*** Data extract ***

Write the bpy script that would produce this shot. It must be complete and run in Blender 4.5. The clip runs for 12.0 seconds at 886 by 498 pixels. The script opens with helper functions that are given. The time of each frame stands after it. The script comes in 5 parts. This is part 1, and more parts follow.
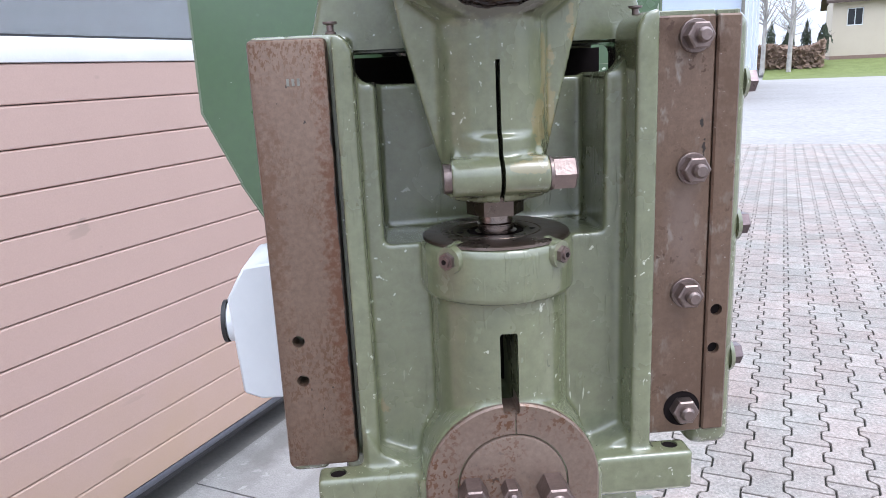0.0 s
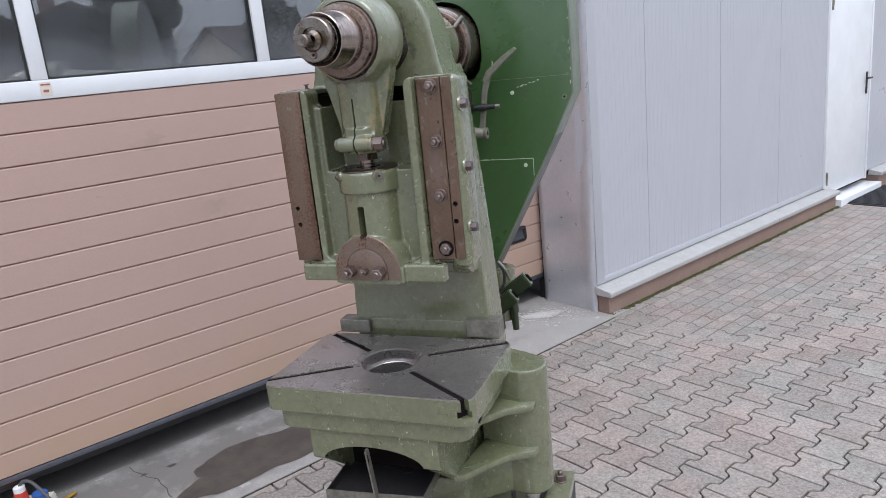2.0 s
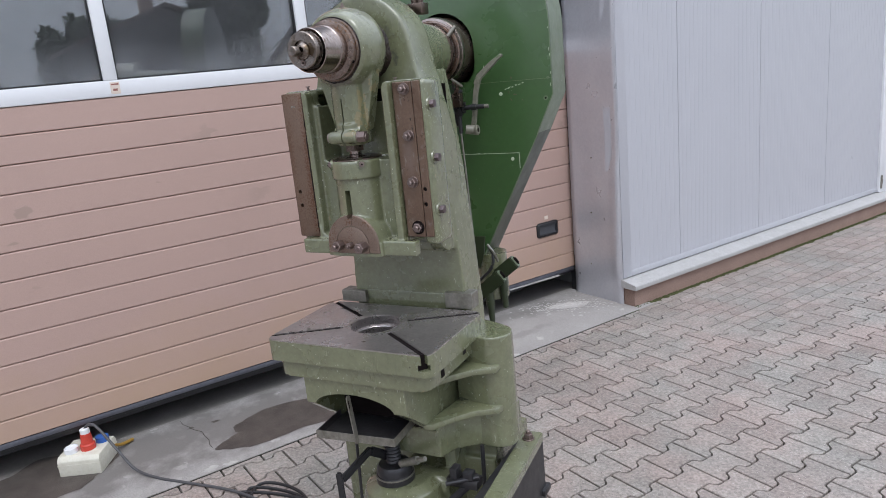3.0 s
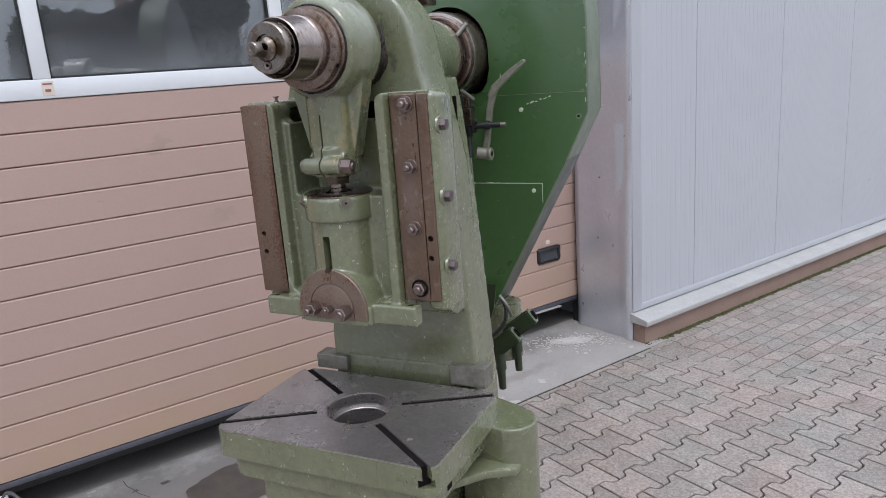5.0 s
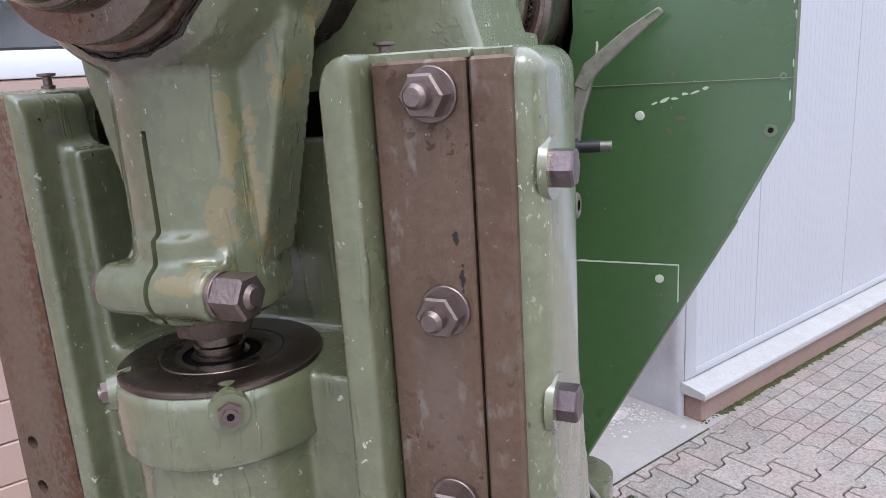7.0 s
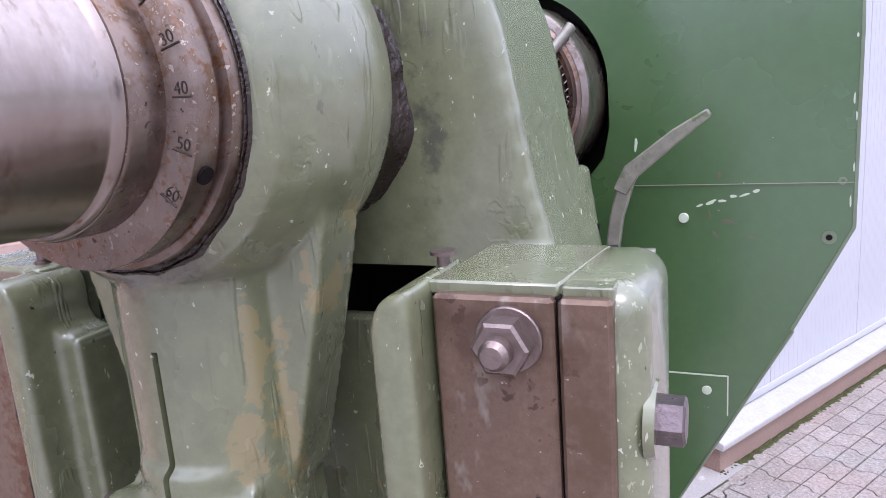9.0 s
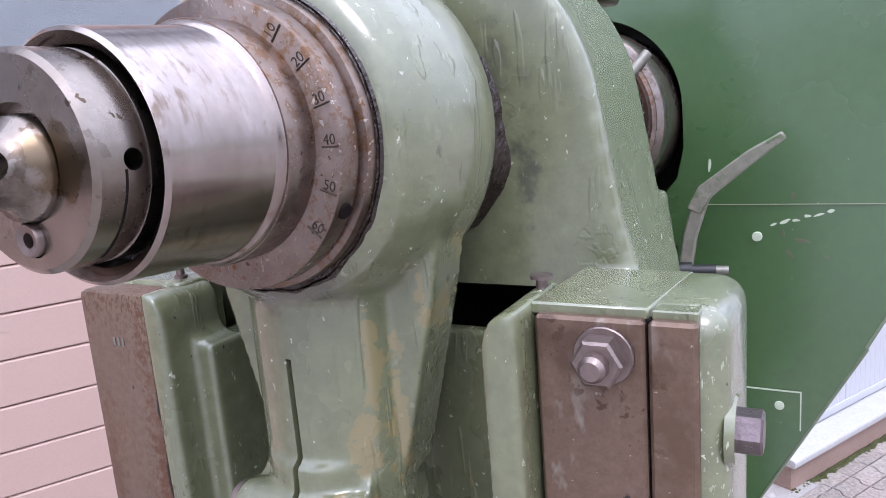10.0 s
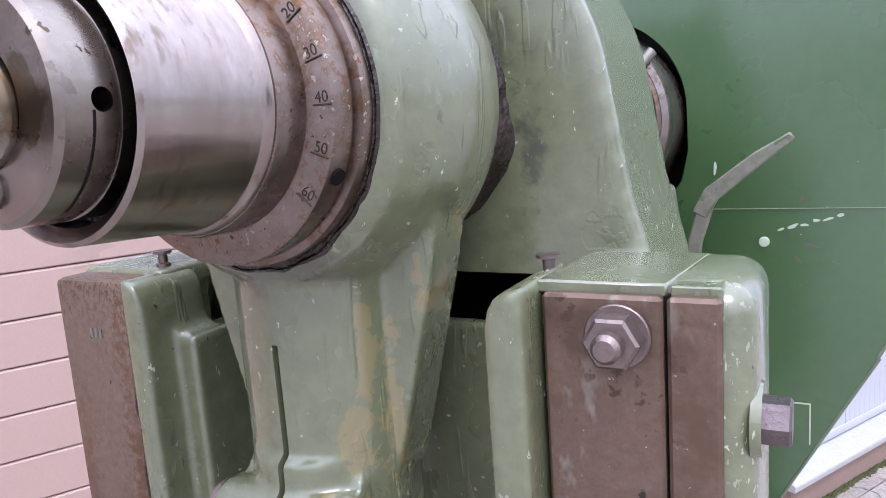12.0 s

***

**Problem to work on**.
In your copy, leave out the pictures and reproduce the material above exactly.

**The reply**.
Write the bpy script that would produce this shot. It must be complete and run in Blender 4.5. The clip runs for 12.0 seconds at 886 by 498 pixels. The script opens with helper functions that are given. The time of each frame stands after it. The script comes in 5 parts. This is part 1, and more parts follow.
0.0 s
2.0 s
3.0 s
5.0 s
7.0 s
9.0 s
10.0 s
12.0 s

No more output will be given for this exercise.